§ **EXERCISE**:
Locate each line with the string "More" in the listing below and copy it.

§ **Dataset rows**:

____

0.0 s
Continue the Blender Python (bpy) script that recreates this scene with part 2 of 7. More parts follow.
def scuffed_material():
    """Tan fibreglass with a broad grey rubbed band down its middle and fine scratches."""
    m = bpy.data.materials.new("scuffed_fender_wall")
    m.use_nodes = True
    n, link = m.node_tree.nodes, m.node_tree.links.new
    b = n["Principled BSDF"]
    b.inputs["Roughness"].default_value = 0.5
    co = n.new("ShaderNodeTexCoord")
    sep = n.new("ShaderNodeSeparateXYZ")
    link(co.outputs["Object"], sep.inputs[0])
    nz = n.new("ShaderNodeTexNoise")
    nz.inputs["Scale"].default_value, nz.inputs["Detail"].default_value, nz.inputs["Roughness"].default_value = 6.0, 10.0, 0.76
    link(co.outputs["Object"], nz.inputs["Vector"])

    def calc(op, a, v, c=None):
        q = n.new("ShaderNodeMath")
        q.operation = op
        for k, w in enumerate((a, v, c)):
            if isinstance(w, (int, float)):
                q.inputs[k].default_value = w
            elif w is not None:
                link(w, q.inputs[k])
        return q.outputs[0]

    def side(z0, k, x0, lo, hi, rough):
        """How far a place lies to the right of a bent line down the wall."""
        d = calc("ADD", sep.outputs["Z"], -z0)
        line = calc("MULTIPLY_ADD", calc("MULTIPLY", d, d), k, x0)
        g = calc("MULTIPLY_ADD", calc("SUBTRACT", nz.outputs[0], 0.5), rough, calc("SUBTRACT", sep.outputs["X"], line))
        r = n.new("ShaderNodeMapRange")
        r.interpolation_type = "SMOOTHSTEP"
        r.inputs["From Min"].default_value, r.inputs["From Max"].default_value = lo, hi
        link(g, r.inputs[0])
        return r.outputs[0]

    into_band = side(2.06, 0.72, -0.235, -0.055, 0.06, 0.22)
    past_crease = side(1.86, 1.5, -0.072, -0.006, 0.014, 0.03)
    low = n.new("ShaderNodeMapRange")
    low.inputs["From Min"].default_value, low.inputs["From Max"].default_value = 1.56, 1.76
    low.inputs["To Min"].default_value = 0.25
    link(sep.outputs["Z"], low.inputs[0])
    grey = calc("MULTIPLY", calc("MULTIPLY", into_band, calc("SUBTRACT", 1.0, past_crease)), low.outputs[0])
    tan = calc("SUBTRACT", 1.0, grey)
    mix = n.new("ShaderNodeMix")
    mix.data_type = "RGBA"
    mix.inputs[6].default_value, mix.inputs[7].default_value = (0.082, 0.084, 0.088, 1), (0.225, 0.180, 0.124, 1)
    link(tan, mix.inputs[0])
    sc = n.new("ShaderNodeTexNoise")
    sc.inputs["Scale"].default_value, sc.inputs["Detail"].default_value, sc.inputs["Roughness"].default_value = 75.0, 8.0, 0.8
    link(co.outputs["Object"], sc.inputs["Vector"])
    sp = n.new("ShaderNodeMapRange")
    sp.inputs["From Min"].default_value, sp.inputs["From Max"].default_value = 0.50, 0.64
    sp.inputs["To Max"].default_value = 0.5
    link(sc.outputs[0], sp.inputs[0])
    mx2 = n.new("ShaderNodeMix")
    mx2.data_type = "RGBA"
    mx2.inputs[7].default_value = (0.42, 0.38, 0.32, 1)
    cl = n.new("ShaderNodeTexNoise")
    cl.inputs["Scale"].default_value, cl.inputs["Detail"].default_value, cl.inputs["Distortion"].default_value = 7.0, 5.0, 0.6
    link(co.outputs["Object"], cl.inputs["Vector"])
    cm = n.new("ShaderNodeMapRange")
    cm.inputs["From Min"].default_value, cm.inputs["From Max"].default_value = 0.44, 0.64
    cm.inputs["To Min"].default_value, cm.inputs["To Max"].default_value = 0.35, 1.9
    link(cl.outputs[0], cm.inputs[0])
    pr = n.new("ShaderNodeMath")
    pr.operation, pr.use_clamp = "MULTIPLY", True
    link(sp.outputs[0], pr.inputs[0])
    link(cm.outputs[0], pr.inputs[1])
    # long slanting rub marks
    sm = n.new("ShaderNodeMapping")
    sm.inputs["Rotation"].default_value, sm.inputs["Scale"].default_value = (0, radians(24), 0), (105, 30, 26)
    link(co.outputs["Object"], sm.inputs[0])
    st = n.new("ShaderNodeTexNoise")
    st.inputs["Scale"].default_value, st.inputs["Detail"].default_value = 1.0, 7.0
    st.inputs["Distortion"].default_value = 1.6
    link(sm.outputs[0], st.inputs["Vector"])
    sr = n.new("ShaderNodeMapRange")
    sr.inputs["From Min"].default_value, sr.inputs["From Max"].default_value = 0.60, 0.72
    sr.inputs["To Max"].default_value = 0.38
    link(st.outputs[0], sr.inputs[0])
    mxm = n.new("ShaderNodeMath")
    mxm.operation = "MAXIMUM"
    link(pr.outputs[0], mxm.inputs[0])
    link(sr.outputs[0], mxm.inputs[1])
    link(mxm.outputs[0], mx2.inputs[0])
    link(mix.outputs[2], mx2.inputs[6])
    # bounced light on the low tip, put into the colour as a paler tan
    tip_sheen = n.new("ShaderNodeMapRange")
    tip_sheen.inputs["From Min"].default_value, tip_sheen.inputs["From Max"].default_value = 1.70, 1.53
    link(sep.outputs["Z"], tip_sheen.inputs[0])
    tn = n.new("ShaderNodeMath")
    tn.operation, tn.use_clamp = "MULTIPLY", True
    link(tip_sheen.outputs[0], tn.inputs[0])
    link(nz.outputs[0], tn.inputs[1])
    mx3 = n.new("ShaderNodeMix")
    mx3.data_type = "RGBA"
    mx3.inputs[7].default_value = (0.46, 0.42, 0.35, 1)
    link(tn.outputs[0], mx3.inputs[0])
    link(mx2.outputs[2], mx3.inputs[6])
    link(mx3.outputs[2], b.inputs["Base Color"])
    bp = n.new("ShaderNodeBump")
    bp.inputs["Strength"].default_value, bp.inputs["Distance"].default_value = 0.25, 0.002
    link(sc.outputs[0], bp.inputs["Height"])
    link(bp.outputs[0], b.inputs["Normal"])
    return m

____

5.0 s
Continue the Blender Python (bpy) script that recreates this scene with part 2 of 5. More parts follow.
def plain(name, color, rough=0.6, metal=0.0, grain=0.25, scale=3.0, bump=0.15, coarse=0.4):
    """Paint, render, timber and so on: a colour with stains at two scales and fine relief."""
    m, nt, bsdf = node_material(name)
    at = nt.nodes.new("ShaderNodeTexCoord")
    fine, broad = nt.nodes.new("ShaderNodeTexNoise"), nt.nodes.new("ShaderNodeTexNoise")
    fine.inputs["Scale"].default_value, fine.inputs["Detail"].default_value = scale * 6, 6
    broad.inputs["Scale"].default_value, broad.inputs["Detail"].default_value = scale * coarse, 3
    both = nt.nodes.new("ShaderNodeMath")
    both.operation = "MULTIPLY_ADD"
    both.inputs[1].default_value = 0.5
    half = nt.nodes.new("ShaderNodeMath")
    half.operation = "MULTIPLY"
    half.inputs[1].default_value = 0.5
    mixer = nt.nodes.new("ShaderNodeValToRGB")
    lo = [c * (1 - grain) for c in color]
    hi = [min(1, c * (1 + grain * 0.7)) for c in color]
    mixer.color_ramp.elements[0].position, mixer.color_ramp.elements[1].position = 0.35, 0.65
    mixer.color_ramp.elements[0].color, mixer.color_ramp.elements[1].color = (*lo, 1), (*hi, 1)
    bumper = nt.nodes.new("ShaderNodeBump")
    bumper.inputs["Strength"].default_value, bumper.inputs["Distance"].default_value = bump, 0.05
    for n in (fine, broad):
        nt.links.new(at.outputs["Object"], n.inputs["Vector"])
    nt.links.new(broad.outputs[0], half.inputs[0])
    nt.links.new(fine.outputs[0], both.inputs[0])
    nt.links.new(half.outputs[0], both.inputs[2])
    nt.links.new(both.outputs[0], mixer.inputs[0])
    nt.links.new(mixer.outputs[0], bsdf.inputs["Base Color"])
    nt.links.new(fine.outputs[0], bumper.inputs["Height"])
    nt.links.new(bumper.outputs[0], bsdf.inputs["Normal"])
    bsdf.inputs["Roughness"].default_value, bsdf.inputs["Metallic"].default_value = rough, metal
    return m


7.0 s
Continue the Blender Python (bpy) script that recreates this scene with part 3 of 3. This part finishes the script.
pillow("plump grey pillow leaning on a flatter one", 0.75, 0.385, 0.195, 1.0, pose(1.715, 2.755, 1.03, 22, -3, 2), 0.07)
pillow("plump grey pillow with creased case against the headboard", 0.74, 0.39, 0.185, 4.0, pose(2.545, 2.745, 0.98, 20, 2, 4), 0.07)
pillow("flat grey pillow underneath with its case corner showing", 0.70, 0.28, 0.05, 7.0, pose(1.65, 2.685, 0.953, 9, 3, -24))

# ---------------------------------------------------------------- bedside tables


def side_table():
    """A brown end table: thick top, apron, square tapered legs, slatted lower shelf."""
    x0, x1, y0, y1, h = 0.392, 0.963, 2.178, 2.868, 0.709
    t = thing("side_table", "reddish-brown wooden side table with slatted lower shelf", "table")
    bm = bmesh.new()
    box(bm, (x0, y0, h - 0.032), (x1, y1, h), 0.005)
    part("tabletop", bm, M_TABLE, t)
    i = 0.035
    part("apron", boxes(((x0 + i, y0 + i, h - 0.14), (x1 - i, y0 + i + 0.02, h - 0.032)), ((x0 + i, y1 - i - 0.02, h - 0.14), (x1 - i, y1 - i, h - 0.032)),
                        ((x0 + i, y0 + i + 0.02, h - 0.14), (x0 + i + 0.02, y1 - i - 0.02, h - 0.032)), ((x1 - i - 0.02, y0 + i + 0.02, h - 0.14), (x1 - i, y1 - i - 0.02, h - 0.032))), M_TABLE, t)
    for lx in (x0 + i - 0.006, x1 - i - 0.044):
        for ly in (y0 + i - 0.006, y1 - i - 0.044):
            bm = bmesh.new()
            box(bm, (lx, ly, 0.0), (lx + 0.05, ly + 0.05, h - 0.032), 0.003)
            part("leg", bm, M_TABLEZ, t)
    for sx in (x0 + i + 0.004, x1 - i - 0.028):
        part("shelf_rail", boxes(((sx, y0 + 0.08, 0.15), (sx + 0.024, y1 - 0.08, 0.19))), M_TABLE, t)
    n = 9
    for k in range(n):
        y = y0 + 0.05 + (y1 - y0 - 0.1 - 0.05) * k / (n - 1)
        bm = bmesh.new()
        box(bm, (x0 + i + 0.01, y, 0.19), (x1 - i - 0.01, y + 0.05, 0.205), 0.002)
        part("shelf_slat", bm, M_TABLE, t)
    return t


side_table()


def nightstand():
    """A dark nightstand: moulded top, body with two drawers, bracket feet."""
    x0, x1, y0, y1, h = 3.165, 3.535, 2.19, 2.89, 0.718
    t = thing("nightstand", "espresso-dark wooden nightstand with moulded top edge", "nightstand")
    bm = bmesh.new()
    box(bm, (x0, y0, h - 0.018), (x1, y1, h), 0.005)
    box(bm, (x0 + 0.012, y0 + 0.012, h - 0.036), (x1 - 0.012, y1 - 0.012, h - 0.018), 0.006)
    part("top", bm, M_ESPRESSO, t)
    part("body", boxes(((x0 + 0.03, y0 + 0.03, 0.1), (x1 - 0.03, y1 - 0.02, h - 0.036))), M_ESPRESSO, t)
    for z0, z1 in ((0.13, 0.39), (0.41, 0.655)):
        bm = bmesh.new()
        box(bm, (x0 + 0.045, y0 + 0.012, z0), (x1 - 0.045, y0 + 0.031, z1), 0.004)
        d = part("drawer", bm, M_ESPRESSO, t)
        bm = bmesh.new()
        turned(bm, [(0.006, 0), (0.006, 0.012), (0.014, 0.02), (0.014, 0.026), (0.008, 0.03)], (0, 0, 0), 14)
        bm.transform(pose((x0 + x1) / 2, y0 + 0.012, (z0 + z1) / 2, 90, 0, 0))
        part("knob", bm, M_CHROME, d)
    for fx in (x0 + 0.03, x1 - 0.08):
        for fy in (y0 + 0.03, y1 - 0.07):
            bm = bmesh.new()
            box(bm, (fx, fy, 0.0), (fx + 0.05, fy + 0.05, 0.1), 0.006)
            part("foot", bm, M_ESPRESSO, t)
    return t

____

§ **TASK RESULT**:
Continue the Blender Python (bpy) script that recreates this scene with part 2 of 7. More parts follow.
Continue the Blender Python (bpy) script that recreates this scene with part 2 of 5. More parts follow.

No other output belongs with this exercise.